───── Data lines ─────

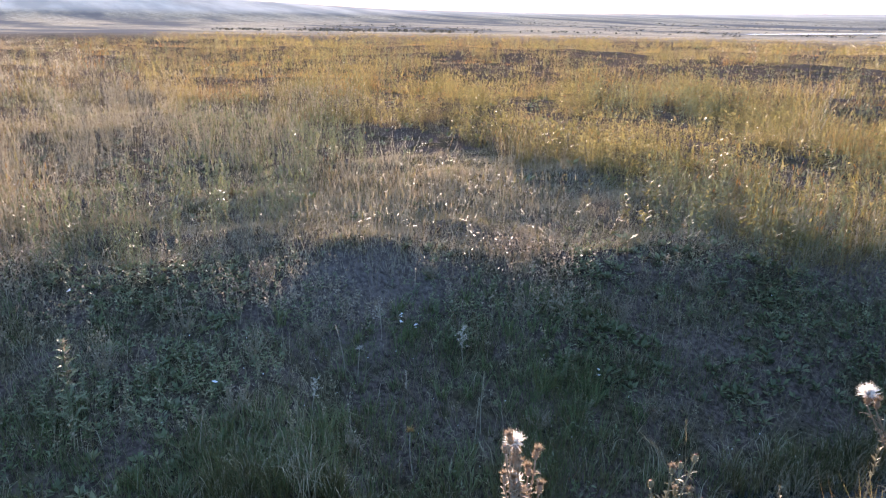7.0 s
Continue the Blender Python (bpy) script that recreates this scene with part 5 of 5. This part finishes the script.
def house(x, y, wide, deep, wall_high, roof_high, label):
    thing = new("house")
    thing.location = (x, y, level(x, y) - 0.4)
    bm = bmesh.new()
    bmesh.ops.create_cube(bm, size=1, matrix=Matrix.Translation((0, 0, wall_high / 2)) @ Matrix.Diagonal((wide, deep, wall_high, 1)))
    part("wall", bm, WALLWHITE, thing)
    bm = bmesh.new()
    a, b, c = wide / 2 + 0.4, deep / 2 + 0.4, wall_high + 0.004
    ends = [[bm.verts.new((s * a, -b, c)), bm.verts.new((s * a, b, c)), bm.verts.new((s * a, 0, c + roof_high))] for s in (-1, 1)]
    bm.faces.new(ends[0]), bm.faces.new(ends[1][::-1])
    for i, j in ((0, 1), (1, 2), (2, 0)):
        bm.faces.new((ends[0][i], ends[1][i], ends[1][j], ends[0][j]))
    bmesh.ops.recalc_face_normals(bm, faces=bm.faces[:])
    part("roof", bm, ROOFGREY, thing)
    for k in range(max(2, int(wide // 4))):
        bm = bmesh.new()
        px = -wide / 2 + wide * (k + 0.5) / max(2, int(wide // 4))
        bmesh.ops.create_cube(bm, size=1, matrix=Matrix.Translation((px, -deep / 2 - 0.03, wall_high * 0.55)) @ Matrix.Diagonal((1.1, 0.08, 1.2, 1)))
        part("window", bm, PANE, thing)
    return tagged(thing, label, "house", "houses on the plain")


house(189, 1134, 15, 8, 2.4, 1.6, "long pale farm building with a grey roof among trees")
house(166, 1136, 7, 6, 2.4, 1.4, "small white farmhouse beside the mast")
house(-24, 945, 6, 6, 2.6, 1.5, "small white house on the far plain")
house(-4, 945, 9, 6, 2.6, 1.6, "small white house on the far plain")
house(2, 948, 5, 5, 2.4, 1.4, "small white house on the far plain")

# low scrub in long belts on the plain, haze lightened into its colour
scrub = Tufts()
n = 900
x, y = rs.uniform(190, 600, n), rs.uniform(955, 985, n) + 12 * rs.rand(n)
keep = rs.rand(n) < 0.25 + ease(wave(x, y * 0.2, 30, 65), 0.35, 0.65)
x, y = x[keep], y[keep]
for k in range(4):
    scrub.chips(np.stack([x + rs.randn(len(x)) * 2, y + rs.randn(len(x)), meadow(x, y) + rs.uniform(0.2, 2.4, len(x))], 1), rs.uniform(0.8, 2.0, len(x)), rs, 1.0, 0.0)
n = 3600
a, r = np.radians(rs.uniform(-45, 75, n)), rs.uniform(230, 930, n)
x, y = -r * np.sin(a), r * np.cos(a)
belt = ease(wave(x * 0.25, y, 42, 63) + 0.3 * (wave(x * 0.5, y, 14, 64) - 0.5), 0.52, 0.72)
lakes = ((x > 115) & (y > 415) & (y < 975)) | ((x < -255) & (x > -305) & (y > 360) & (y < 615))
keep = (rs.rand(n) < belt) & ~lakes
x, y, r = x[keep], y[keep], r[keep]
z = meadow(x, y)
for k in range(5):
    scrub.chips(np.stack([x + rs.randn(len(x)) * 1.6, y + rs.randn(len(x)) * 1.6, z + rs.uniform(0.1, 0.8, len(x))], 1), rs.uniform(0.5, 1.3, len(x)), rs, 1.0, 0.0)
scrub.make("far_scrub", SCRUB, "low scrub in belts across the plain, colour lightened for haze", "scrub")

─────

(Job)
Reproduce the material in its entirety and word for word, without the pictures.

(Result of the exercise)
7.0 s
Continue the Blender Python (bpy) script that recreates this scene with part 5 of 5. This part finishes the script.
def house(x, y, wide, deep, wall_high, roof_high, label):
    thing = new("house")
    thing.location = (x, y, level(x, y) - 0.4)
    bm = bmesh.new()
    bmesh.ops.create_cube(bm, size=1, matrix=Matrix.Translation((0, 0, wall_high / 2)) @ Matrix.Diagonal((wide, deep, wall_high, 1)))
    part("wall", bm, WALLWHITE, thing)
    bm = bmesh.new()
    a, b, c = wide / 2 + 0.4, deep / 2 + 0.4, wall_high + 0.004
    ends = [[bm.verts.new((s * a, -b, c)), bm.verts.new((s * a, b, c)), bm.verts.new((s * a, 0, c + roof_high))] for s in (-1, 1)]
    bm.faces.new(ends[0]), bm.faces.new(ends[1][::-1])
    for i, j in ((0, 1), (1, 2), (2, 0)):
        bm.faces.new((ends[0][i], ends[1][i], ends[1][j], ends[0][j]))
    bmesh.ops.recalc_face_normals(bm, faces=bm.faces[:])
    part("roof", bm, ROOFGREY, thing)
    for k in range(max(2, int(wide // 4))):
        bm = bmesh.new()
        px = -wide / 2 + wide * (k + 0.5) / max(2, int(wide // 4))
        bmesh.ops.create_cube(bm, size=1, matrix=Matrix.Translation((px, -deep / 2 - 0.03, wall_high * 0.55)) @ Matrix.Diagonal((1.1, 0.08, 1.2, 1)))
        part("window", bm, PANE, thing)
    return tagged(thing, label, "house", "houses on the plain")


house(189, 1134, 15, 8, 2.4, 1.6, "long pale farm building with a grey roof among trees")
house(166, 1136, 7, 6, 2.4, 1.4, "small white farmhouse beside the mast")
house(-24, 945, 6, 6, 2.6, 1.5, "small white house on the far plain")
house(-4, 945, 9, 6, 2.6, 1.6, "small white house on the far plain")
house(2, 948, 5, 5, 2.4, 1.4, "small white house on the far plain")

# low scrub in long belts on the plain, haze lightened into its colour
scrub = Tufts()
n = 900
x, y = rs.uniform(190, 600, n), rs.uniform(955, 985, n) + 12 * rs.rand(n)
keep = rs.rand(n) < 0.25 + ease(wave(x, y * 0.2, 30, 65), 0.35, 0.65)
x, y = x[keep], y[keep]
for k in range(4):
    scrub.chips(np.stack([x + rs.randn(len(x)) * 2, y + rs.randn(len(x)), meadow(x, y) + rs.uniform(0.2, 2.4, len(x))], 1), rs.uniform(0.8, 2.0, len(x)), rs, 1.0, 0.0)
n = 3600
a, r = np.radians(rs.uniform(-45, 75, n)), rs.uniform(230, 930, n)
x, y = -r * np.sin(a), r * np.cos(a)
belt = ease(wave(x * 0.25, y, 42, 63) + 0.3 * (wave(x * 0.5, y, 14, 64) - 0.5), 0.52, 0.72)
lakes = ((x > 115) & (y > 415) & (y < 975)) | ((x < -255) & (x > -305) & (y > 360) & (y < 615))
keep = (rs.rand(n) < belt) & ~lakes
x, y, r = x[keep], y[keep], r[keep]
z = meadow(x, y)
for k in range(5):
    scrub.chips(np.stack([x + rs.randn(len(x)) * 1.6, y + rs.randn(len(x)) * 1.6, z + rs.uniform(0.1, 0.8, len(x))], 1), rs.uniform(0.5, 1.3, len(x)), rs, 1.0, 0.0)
scrub.make("far_scrub", SCRUB, "low scrub in belts across the plain, colour lightened for haze", "scrub")